= Alexander Lindsay of Glenesk =

14th-century noble

Arms of Alexander Lindsay of Glenesk: Gules a Fess chequy Argent and Azure in sinister chief a Mullet of six points Argent.

Sir Alexander Lindsay of Glenesk (died 1381) was a Scottish knight banneret. Active in jousting and as a crusader he was in favour with the Scottish kings David II and Robert II.

==Biography==
Lindsay was the second surviving son to Sir David de Lindsay of Crawford and the Byres, and Mary Abernethy, widow of Andre de Leschelyn (Leslie), and a daughter and co-heiress of Alexander de Abernethy. Lindsay's father had been Constable of Edinburgh Castle and Berwick and active during the Wars of Independence.

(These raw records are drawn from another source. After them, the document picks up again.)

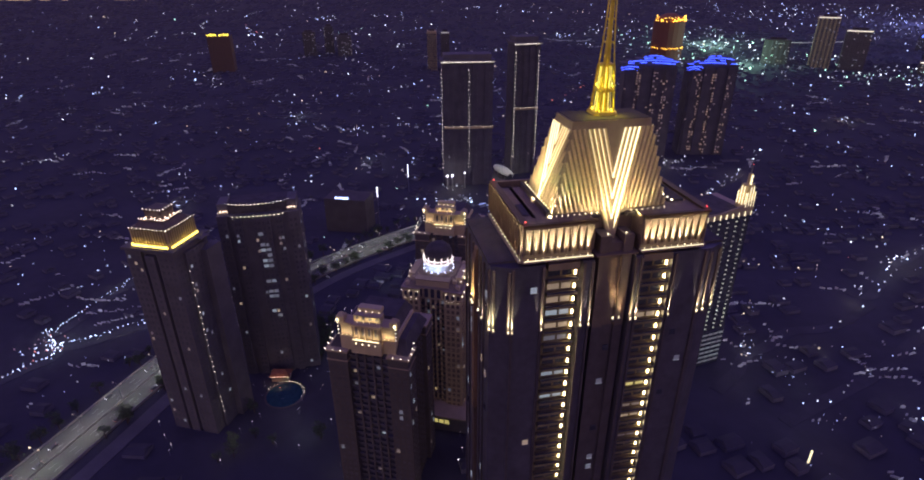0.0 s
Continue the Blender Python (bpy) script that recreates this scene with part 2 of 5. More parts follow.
def window_mesh(name, w, h, material):
    """A pane set in a thin surround; faces -y, its foot at the middle of the sill."""
    bm = boxes((-w / 2, w / 2, -0.06, 0.1, 0, h), (-w / 2 - 0.1, w / 2 + 0.1, -0.16, 0.1, -0.12, 0), (-0.04, 0.04, -0.1, 0.1, 0, h))
    return mesh_of(bm, name, material)


BULB = bulb_mesh("bulb", 0.25, G_WARMDOT)
BULB_S = bulb_mesh("small_bulb", 0.22, G_WARMDOT)
BULB_T = bulb_mesh("tiny_bulb", 0.16, G_WARMDOT)
BULB_RED = bulb_mesh("warning_bulb", 0.22, G_RED)
UP_WARM = lamp_mesh("uplight_warm", 0.14, 0.35, G_WARM)
UP_FIN = lamp_mesh("uplight_fin", 0.06, 0.35, G_WARM)
UP_PIER = lamp_mesh("uplight_pier", 0.15, 0.55, G_WARM)
UP_COLD = lamp_mesh("uplight_cold", 0.24, 0.7, G_BLUEW)


def window_sets(w, h, dark):
    return {"d": window_mesh("window", w, h, dark), "c": window_mesh("window", w, h, G_WIN_COOL), "w": window_mesh("window", w, h, G_WIN_WARM)}


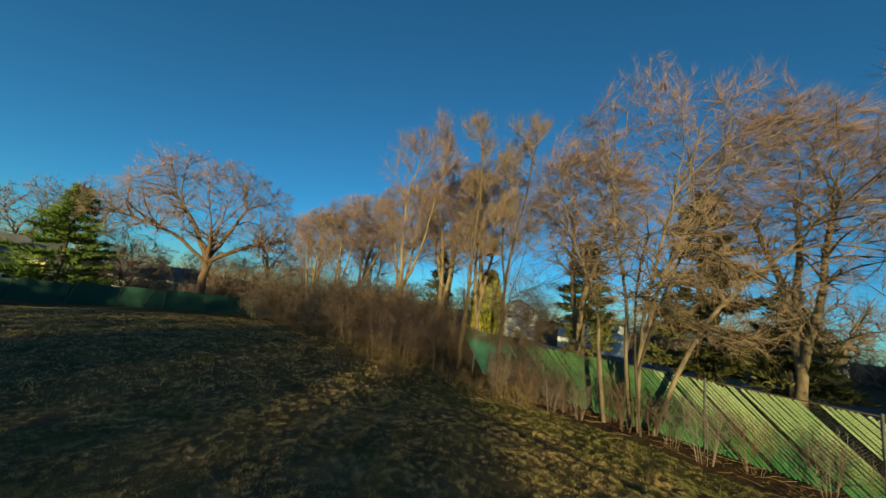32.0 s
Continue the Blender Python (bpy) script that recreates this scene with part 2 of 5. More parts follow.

Lindsay was esquire to his cousin Thomas Stewart, 2nd Earl of Angus. Lindsay inherited his mother's lands in Angus, and also acquired some of the baronies allotted to his aunt Marget Aberhethy, Countess of Angus. Upon his marriage to Catherine Stirling around 1358, he consolidated his already large maternal inheritance, with that of his wife, which would add to the extensive landholdings of the Earldom of Crawford in north-east Scotland and elsewhere.

Lindsay was knighted before 1368, He was party to a truce with England as "Chevalier et Baron" in 1369. He sealed with his nephew the settlements of the Crown (1371–1373) and was Justiciary in the North possibly as early of 1371 but definitely by 1373.

He had many safe-conducts from the English kings Edward III and Richard II, and in December 1381, he obtained a passport to travel through England on a pilgrimage to the Holy Land. He died on Crete some time before March 1382.

==Family==
Lindsay married Catherine Stirling (died by 1378), widow of Andrew Leslie of that Ilk and daughter to John Stirling of Glenesk. (Note: or John Stirling of Edzell (Paul 1906)) They had children:

- David Lindsay, 1st Earl of Crawford.
- Sir Alexander Lindsay of Baltrody. He fought in a tournament with Ralph de Nevill 1391, a warrant to this effect being granted by King Richard II 20 June 1391. He had a pension from Crail, the entries in the Exchequer Rolls proving that he died between 1397 and 1398. He probably died childless.
- Euphemia Lindsay, who married David Stewart, Earl of Strathearn

Lindsay married secondly to Marjorie, daughter to Sir John Stewart of Ralston, and niece to Robert II of Scotland. They had children:

- Sir William Lindsay of Rossie, known as one of those responsible for the death of David, Duke of Rothesay. He was tutor to David, younger son of the Earl of Crawford in 1407, executor to the Earl, had charter of lands in Ballenbreich from Earl Alexander in 1423. He married Matilda Stewart (died 1485). He died between 1435 and 1437.
- Sir Walter Lindsay of Kinneff who was killed at the battle of Verneuil (1424). Katherine his widow married Walter Dempster. Sir Walter had a son also Walter
- Euphemia Lindsay who was engaged to David Duke of Rothesay, but the marriage did not take place.

Lindsay also had an illegitimate son Jon who was living in 1378. He also had a son James, Rector of St. Brioc, Canon and Treasurer of Aberdeen. He had dispensation for illegitimacy on taking Holy Orders, but as Sir Alexander Lindsay and his second wife must have been cousins James may have been their son.